Dauw uit de bomen regende op het plaveisel en als een wonder kropen er allemaal kleine slakjes uit de berm het natte asfalt op, dat kennelijk van de mooie dag van gisteren nog wat warm was. Allemaal zwarte naakte slakjes, pasgeboren, zo klein als een lucifer, en hier en daar eentje ertussen met zijn huisje op zijn rug. Een klein huisje nog. Met tientallen deden ze wat slakjes moeten doen: profiteren van de combinatie van warm en nat.
Ik deed mijn best ze te ontwijken, zoveel pril geluk loop ik niet graag in de weg. Even dacht de natuurliefhebber in mij dat ik de auto’s en de trekkers moest gaan waarschuwen: geen paddentrek maar slakkentrek. De tuinliefhebber in mij zei dat ik dat maar beter niet kon doen.
Zigzaggend liep ik mijn rondje. Het zal een raar gezicht geweest zijn.
En ja hoor, weer 10 kilometer vogeltjes gekeken: rustig hardlopen (een sukkeldrafje) en om me heen kijken. Alle tijd, geen haast, geen topprestatie. Toen ik mijn neus buiten de deur stak wist ik al: dit is goed. De zure lucht van mest woei door de straat. Ik hou er van. Dat is wonen op een dorp, ‘buitenlucht’. Teken van het nieuwe groeiseizoen.

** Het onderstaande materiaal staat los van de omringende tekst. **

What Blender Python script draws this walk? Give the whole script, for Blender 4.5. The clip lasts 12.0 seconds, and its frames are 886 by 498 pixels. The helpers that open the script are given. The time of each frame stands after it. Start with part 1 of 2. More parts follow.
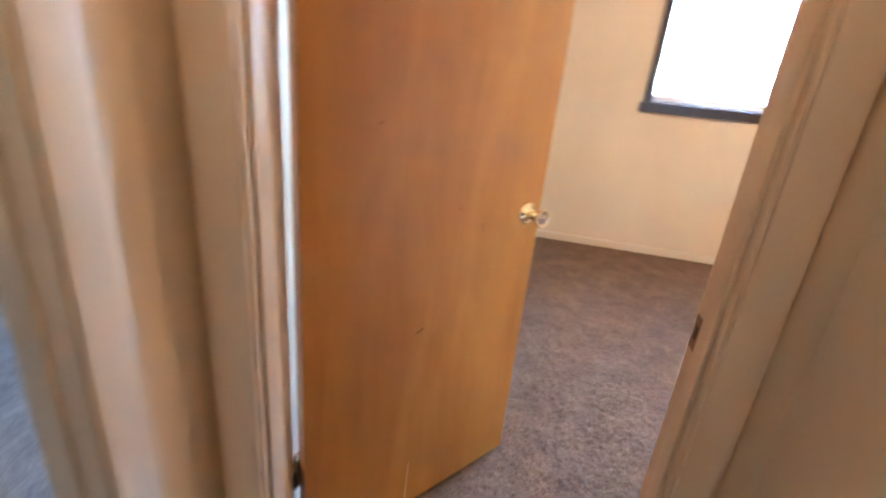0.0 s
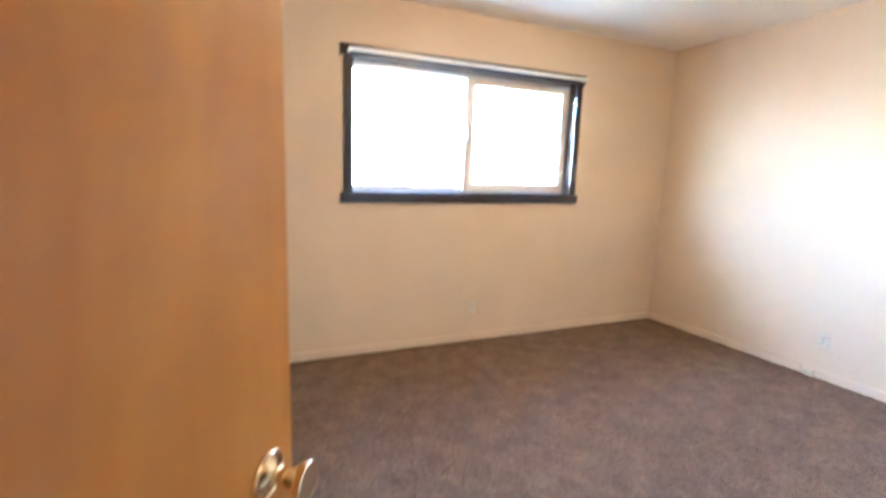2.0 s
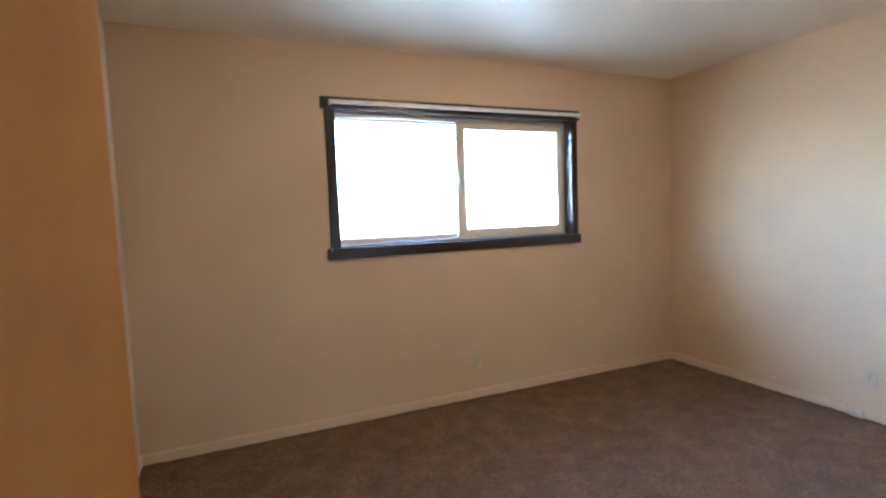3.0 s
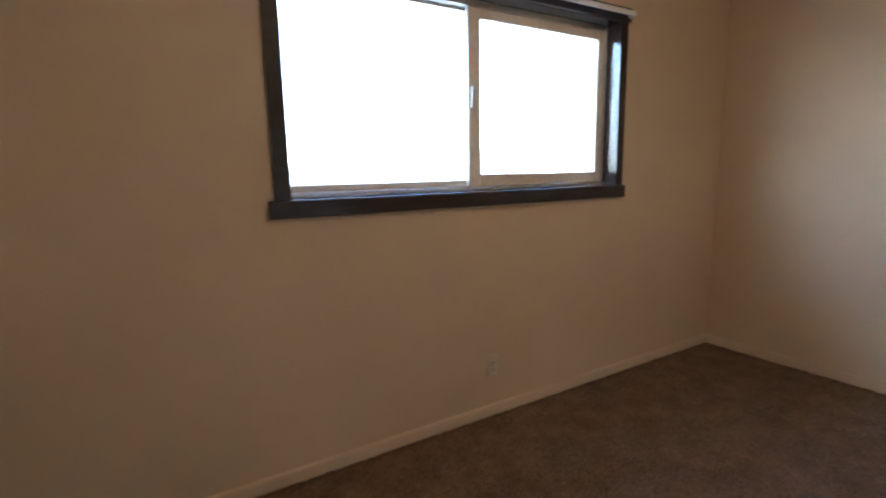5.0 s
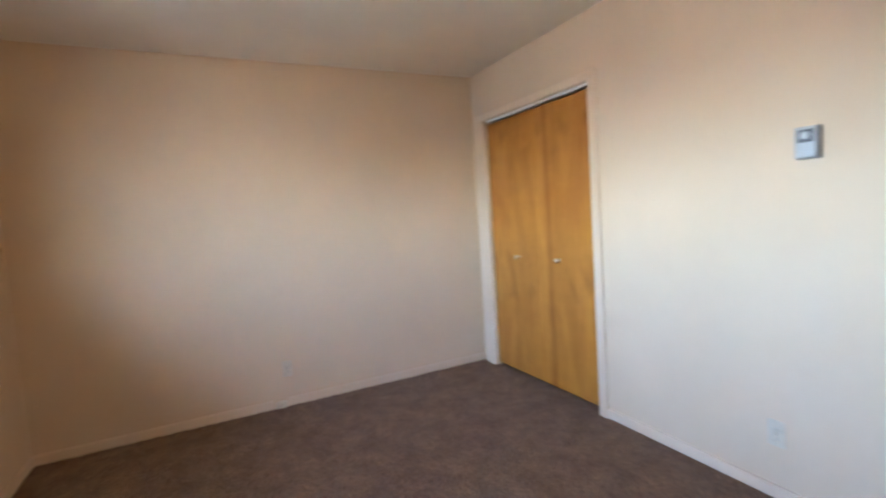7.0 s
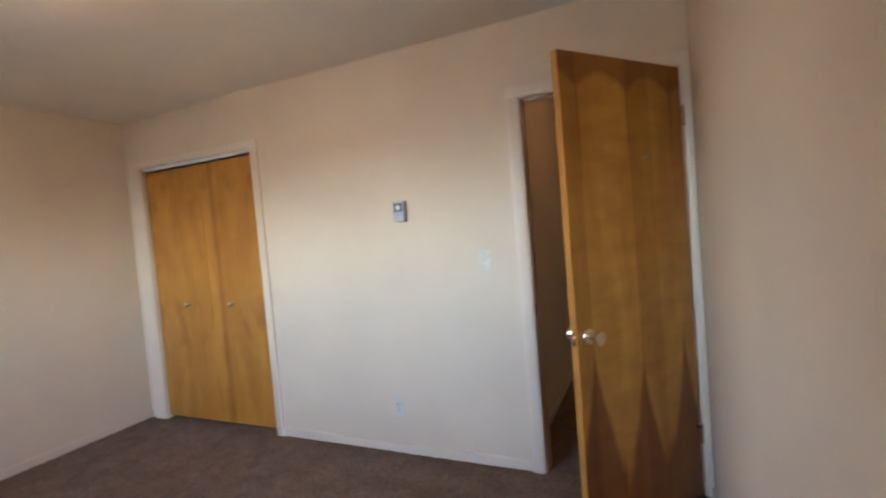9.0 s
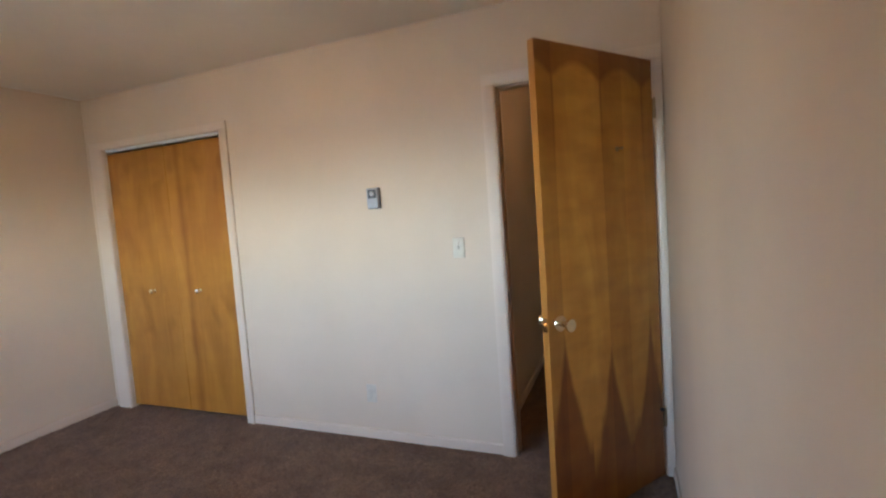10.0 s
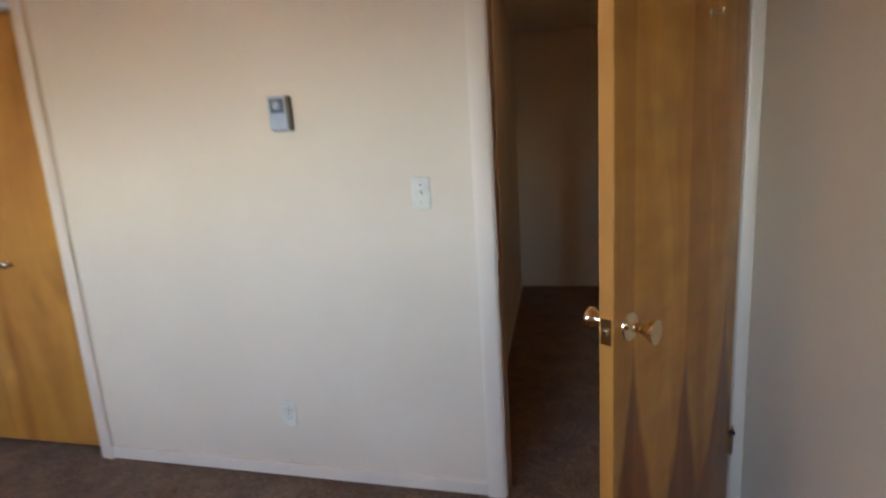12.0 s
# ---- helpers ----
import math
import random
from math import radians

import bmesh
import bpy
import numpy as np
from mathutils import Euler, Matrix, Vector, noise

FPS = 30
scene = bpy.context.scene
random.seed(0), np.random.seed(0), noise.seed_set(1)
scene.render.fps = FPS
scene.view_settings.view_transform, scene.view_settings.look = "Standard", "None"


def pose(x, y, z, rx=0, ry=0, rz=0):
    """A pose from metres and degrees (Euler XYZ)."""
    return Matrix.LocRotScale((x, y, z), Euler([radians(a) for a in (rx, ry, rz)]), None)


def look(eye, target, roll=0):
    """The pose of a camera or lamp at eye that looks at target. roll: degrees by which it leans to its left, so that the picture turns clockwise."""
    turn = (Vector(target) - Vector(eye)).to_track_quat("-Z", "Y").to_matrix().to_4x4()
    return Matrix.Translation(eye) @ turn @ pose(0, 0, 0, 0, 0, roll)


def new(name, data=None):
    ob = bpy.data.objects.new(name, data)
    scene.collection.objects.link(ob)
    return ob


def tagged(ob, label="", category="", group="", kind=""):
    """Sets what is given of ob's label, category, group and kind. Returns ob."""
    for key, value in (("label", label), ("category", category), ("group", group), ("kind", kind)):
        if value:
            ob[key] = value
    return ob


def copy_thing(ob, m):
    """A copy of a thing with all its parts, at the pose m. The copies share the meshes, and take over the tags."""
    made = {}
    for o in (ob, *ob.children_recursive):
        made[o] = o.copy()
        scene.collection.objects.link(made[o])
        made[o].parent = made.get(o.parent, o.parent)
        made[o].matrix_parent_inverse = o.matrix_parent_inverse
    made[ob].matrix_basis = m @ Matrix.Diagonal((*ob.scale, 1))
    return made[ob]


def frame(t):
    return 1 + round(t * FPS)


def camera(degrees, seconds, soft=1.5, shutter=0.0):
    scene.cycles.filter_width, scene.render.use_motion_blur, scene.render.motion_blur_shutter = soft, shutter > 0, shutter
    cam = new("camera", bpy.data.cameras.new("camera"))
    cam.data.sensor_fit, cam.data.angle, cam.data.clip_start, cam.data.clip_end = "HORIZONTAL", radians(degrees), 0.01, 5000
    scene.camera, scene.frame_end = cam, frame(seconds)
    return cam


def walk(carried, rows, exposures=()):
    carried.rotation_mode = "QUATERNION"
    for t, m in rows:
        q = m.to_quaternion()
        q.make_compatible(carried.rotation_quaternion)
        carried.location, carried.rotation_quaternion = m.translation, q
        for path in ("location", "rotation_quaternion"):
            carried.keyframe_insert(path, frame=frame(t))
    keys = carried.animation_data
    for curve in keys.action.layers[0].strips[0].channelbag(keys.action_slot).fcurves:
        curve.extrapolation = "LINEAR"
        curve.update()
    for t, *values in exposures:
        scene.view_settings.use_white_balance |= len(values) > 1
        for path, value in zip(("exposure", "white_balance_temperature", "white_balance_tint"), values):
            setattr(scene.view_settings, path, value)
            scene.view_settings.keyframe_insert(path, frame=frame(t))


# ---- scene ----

Alles is in gang. Ontelbaar veel vogeltjes, die zich niet laten bekijken maar wel laten horen. Ik ken ze niet, althans: de meeste niet. Wel de kievit, die een eindje klagend meevliegt. Wel de scholekster, wel het koppeltje eenden dat snaterend opvliegt uit de sloot. De specht die roffelt ergens ver weg hoog in een boom.
Vogeltjes kijken, het betekent dat ik ook het gebroken glasplaatje in de berm zie liggen. Het lege sigarettenpakje, het stukje aluminiumfolie dat om een boomtak is gewikkeld. De bijna lichtgevend groene frisdrankfles, de pretreepverpakkingen van al die koters die zich moed ineten op weg naar school.
Ik kom de buurvrouw tegen, zij in de auto, ze steekt de hand op. Dat doen we hier, de hand opsteken. ‘Lekker tempootje’, zegt de man die zijn kinderen naar school brengt, en hij lacht vriendelijk. ‘Goed vol te houden’, zeg ik, en ik loop weer door. Vogeltjes kijken.